Source data
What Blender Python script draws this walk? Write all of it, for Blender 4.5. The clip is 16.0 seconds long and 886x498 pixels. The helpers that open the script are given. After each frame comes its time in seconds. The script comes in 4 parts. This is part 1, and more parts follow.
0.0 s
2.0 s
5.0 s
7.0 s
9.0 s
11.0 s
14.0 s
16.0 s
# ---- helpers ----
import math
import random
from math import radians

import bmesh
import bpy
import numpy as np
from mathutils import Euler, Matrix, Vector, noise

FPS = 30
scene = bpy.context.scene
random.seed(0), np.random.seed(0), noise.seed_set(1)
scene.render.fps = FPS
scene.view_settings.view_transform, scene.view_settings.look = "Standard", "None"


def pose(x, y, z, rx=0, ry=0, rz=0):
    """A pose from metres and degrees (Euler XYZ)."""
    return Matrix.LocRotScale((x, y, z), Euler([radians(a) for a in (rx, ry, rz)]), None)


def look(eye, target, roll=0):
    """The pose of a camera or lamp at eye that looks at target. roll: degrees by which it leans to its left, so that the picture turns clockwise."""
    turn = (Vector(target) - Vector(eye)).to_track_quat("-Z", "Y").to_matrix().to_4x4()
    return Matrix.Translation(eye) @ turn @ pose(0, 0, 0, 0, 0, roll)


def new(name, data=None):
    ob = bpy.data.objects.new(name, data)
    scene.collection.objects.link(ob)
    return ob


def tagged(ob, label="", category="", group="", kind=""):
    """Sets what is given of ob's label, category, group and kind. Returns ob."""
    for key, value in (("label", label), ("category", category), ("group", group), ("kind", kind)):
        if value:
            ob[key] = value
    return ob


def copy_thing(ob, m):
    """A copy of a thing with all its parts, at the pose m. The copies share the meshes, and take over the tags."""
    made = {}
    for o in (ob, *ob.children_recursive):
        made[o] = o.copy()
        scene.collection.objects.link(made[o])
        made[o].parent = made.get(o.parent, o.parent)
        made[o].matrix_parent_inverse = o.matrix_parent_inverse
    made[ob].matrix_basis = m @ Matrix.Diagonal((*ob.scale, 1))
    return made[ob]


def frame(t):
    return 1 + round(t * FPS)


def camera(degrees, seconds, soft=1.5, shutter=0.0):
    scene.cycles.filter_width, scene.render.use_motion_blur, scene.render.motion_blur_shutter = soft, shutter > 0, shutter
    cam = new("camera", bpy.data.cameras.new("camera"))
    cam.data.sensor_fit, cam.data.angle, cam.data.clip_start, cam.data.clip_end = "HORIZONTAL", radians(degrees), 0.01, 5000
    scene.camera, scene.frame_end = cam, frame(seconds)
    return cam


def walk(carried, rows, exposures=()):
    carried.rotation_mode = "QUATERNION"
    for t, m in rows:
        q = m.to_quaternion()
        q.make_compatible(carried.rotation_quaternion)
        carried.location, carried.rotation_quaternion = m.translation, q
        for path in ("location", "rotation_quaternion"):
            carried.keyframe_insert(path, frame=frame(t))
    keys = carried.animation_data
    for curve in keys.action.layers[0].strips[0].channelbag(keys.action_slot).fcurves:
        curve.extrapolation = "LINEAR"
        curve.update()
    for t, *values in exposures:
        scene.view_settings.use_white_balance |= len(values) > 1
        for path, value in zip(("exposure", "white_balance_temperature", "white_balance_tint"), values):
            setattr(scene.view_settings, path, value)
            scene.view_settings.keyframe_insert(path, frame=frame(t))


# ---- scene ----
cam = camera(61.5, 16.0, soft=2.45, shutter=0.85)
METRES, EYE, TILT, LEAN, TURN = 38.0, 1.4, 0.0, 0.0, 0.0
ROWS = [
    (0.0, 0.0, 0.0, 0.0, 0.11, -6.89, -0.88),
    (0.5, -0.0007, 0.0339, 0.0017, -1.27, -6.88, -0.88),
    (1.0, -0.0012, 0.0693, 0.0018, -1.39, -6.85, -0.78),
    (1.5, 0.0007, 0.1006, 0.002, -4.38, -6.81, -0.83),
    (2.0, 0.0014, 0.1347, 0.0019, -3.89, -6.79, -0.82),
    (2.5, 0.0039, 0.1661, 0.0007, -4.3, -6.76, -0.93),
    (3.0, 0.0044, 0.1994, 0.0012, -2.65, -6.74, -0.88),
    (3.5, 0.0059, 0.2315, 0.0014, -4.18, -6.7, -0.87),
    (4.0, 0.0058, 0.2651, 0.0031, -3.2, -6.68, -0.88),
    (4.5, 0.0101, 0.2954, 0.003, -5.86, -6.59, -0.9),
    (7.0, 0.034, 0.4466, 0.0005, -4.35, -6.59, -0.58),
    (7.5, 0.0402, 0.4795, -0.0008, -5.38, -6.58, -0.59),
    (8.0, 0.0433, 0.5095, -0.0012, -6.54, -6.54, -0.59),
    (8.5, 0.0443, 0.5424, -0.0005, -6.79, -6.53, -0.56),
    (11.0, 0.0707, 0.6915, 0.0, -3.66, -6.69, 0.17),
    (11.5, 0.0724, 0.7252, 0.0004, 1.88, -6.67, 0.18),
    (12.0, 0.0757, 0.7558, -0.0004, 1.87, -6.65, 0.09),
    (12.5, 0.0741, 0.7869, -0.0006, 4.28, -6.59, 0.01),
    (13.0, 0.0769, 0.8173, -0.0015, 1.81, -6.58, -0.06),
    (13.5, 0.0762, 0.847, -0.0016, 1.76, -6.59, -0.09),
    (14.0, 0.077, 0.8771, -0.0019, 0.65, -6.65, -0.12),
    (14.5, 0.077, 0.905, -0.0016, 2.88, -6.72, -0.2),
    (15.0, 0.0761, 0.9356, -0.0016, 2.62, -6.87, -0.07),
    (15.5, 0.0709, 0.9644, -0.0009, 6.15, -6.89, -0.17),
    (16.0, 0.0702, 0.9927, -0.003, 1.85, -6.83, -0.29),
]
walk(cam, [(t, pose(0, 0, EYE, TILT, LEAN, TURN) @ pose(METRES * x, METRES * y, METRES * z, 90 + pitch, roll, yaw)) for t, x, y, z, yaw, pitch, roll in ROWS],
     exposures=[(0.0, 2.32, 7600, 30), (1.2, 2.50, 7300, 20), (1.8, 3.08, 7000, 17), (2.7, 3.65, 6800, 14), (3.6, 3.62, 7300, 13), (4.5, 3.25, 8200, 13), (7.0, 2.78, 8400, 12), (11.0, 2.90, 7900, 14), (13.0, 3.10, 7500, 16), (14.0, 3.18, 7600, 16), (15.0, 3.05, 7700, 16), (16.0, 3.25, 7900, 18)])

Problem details
Repeat the material word for word, in full.

Output
What Blender Python script draws this walk? Write all of it, for Blender 4.5. The clip is 16.0 seconds long and 886x498 pixels. The helpers that open the script are given. After each frame comes its time in seconds. The script comes in 4 parts. This is part 1, and more parts follow.
0.0 s
2.0 s
5.0 s
7.0 s
9.0 s
11.0 s
14.0 s
16.0 s
# ---- helpers ----
import math
import random
from math import radians

import bmesh
import bpy
import numpy as np
from mathutils import Euler, Matrix, Vector, noise

FPS = 30
scene = bpy.context.scene
random.seed(0), np.random.seed(0), noise.seed_set(1)
scene.render.fps = FPS
scene.view_settings.view_transform, scene.view_settings.look = "Standard", "None"


def pose(x, y, z, rx=0, ry=0, rz=0):
    """A pose from metres and degrees (Euler XYZ)."""
    return Matrix.LocRotScale((x, y, z), Euler([radians(a) for a in (rx, ry, rz)]), None)


def look(eye, target, roll=0):
    """The pose of a camera or lamp at eye that looks at target. roll: degrees by which it leans to its left, so that the picture turns clockwise."""
    turn = (Vector(target) - Vector(eye)).to_track_quat("-Z", "Y").to_matrix().to_4x4()
    return Matrix.Translation(eye) @ turn @ pose(0, 0, 0, 0, 0, roll)


def new(name, data=None):
    ob = bpy.data.objects.new(name, data)
    scene.collection.objects.link(ob)
    return ob


def tagged(ob, label="", category="", group="", kind=""):
    """Sets what is given of ob's label, category, group and kind. Returns ob."""
    for key, value in (("label", label), ("category", category), ("group", group), ("kind", kind)):
        if value:
            ob[key] = value
    return ob


def copy_thing(ob, m):
    """A copy of a thing with all its parts, at the pose m. The copies share the meshes, and take over the tags."""
    made = {}
    for o in (ob, *ob.children_recursive):
        made[o] = o.copy()
        scene.collection.objects.link(made[o])
        made[o].parent = made.get(o.parent, o.parent)
        made[o].matrix_parent_inverse = o.matrix_parent_inverse
    made[ob].matrix_basis = m @ Matrix.Diagonal((*ob.scale, 1))
    return made[ob]


def frame(t):
    return 1 + round(t * FPS)


def camera(degrees, seconds, soft=1.5, shutter=0.0):
    scene.cycles.filter_width, scene.render.use_motion_blur, scene.render.motion_blur_shutter = soft, shutter > 0, shutter
    cam = new("camera", bpy.data.cameras.new("camera"))
    cam.data.sensor_fit, cam.data.angle, cam.data.clip_start, cam.data.clip_end = "HORIZONTAL", radians(degrees), 0.01, 5000
    scene.camera, scene.frame_end = cam, frame(seconds)
    return cam


def walk(carried, rows, exposures=()):
    carried.rotation_mode = "QUATERNION"
    for t, m in rows:
        q = m.to_quaternion()
        q.make_compatible(carried.rotation_quaternion)
        carried.location, carried.rotation_quaternion = m.translation, q
        for path in ("location", "rotation_quaternion"):
            carried.keyframe_insert(path, frame=frame(t))
    keys = carried.animation_data
    for curve in keys.action.layers[0].strips[0].channelbag(keys.action_slot).fcurves:
        curve.extrapolation = "LINEAR"
        curve.update()
    for t, *values in exposures:
        scene.view_settings.use_white_balance |= len(values) > 1
        for path, value in zip(("exposure", "white_balance_temperature", "white_balance_tint"), values):
            setattr(scene.view_settings, path, value)
            scene.view_settings.keyframe_insert(path, frame=frame(t))


# ---- scene ----
cam = camera(61.5, 16.0, soft=2.45, shutter=0.85)
METRES, EYE, TILT, LEAN, TURN = 38.0, 1.4, 0.0, 0.0, 0.0
ROWS = [
    (0.0, 0.0, 0.0, 0.0, 0.11, -6.89, -0.88),
    (0.5, -0.0007, 0.0339, 0.0017, -1.27, -6.88, -0.88),
    (1.0, -0.0012, 0.0693, 0.0018, -1.39, -6.85, -0.78),
    (1.5, 0.0007, 0.1006, 0.002, -4.38, -6.81, -0.83),
    (2.0, 0.0014, 0.1347, 0.0019, -3.89, -6.79, -0.82),
    (2.5, 0.0039, 0.1661, 0.0007, -4.3, -6.76, -0.93),
    (3.0, 0.0044, 0.1994, 0.0012, -2.65, -6.74, -0.88),
    (3.5, 0.0059, 0.2315, 0.0014, -4.18, -6.7, -0.87),
    (4.0, 0.0058, 0.2651, 0.0031, -3.2, -6.68, -0.88),
    (4.5, 0.0101, 0.2954, 0.003, -5.86, -6.59, -0.9),
    (7.0, 0.034, 0.4466, 0.0005, -4.35, -6.59, -0.58),
    (7.5, 0.0402, 0.4795, -0.0008, -5.38, -6.58, -0.59),
    (8.0, 0.0433, 0.5095, -0.0012, -6.54, -6.54, -0.59),
    (8.5, 0.0443, 0.5424, -0.0005, -6.79, -6.53, -0.56),
    (11.0, 0.0707, 0.6915, 0.0, -3.66, -6.69, 0.17),
    (11.5, 0.0724, 0.7252, 0.0004, 1.88, -6.67, 0.18),
    (12.0, 0.0757, 0.7558, -0.0004, 1.87, -6.65, 0.09),
    (12.5, 0.0741, 0.7869, -0.0006, 4.28, -6.59, 0.01),
    (13.0, 0.0769, 0.8173, -0.0015, 1.81, -6.58, -0.06),
    (13.5, 0.0762, 0.847, -0.0016, 1.76, -6.59, -0.09),
    (14.0, 0.077, 0.8771, -0.0019, 0.65, -6.65, -0.12),
    (14.5, 0.077, 0.905, -0.0016, 2.88, -6.72, -0.2),
    (15.0, 0.0761, 0.9356, -0.0016, 2.62, -6.87, -0.07),
    (15.5, 0.0709, 0.9644, -0.0009, 6.15, -6.89, -0.17),
    (16.0, 0.0702, 0.9927, -0.003, 1.85, -6.83, -0.29),
]
walk(cam, [(t, pose(0, 0, EYE, TILT, LEAN, TURN) @ pose(METRES * x, METRES * y, METRES * z, 90 + pitch, roll, yaw)) for t, x, y, z, yaw, pitch, roll in ROWS],
     exposures=[(0.0, 2.32, 7600, 30), (1.2, 2.50, 7300, 20), (1.8, 3.08, 7000, 17), (2.7, 3.65, 6800, 14), (3.6, 3.62, 7300, 13), (4.5, 3.25, 8200, 13), (7.0, 2.78, 8400, 12), (11.0, 2.90, 7900, 14), (13.0, 3.10, 7500, 16), (14.0, 3.18, 7600, 16), (15.0, 3.05, 7700, 16), (16.0, 3.25, 7900, 18)])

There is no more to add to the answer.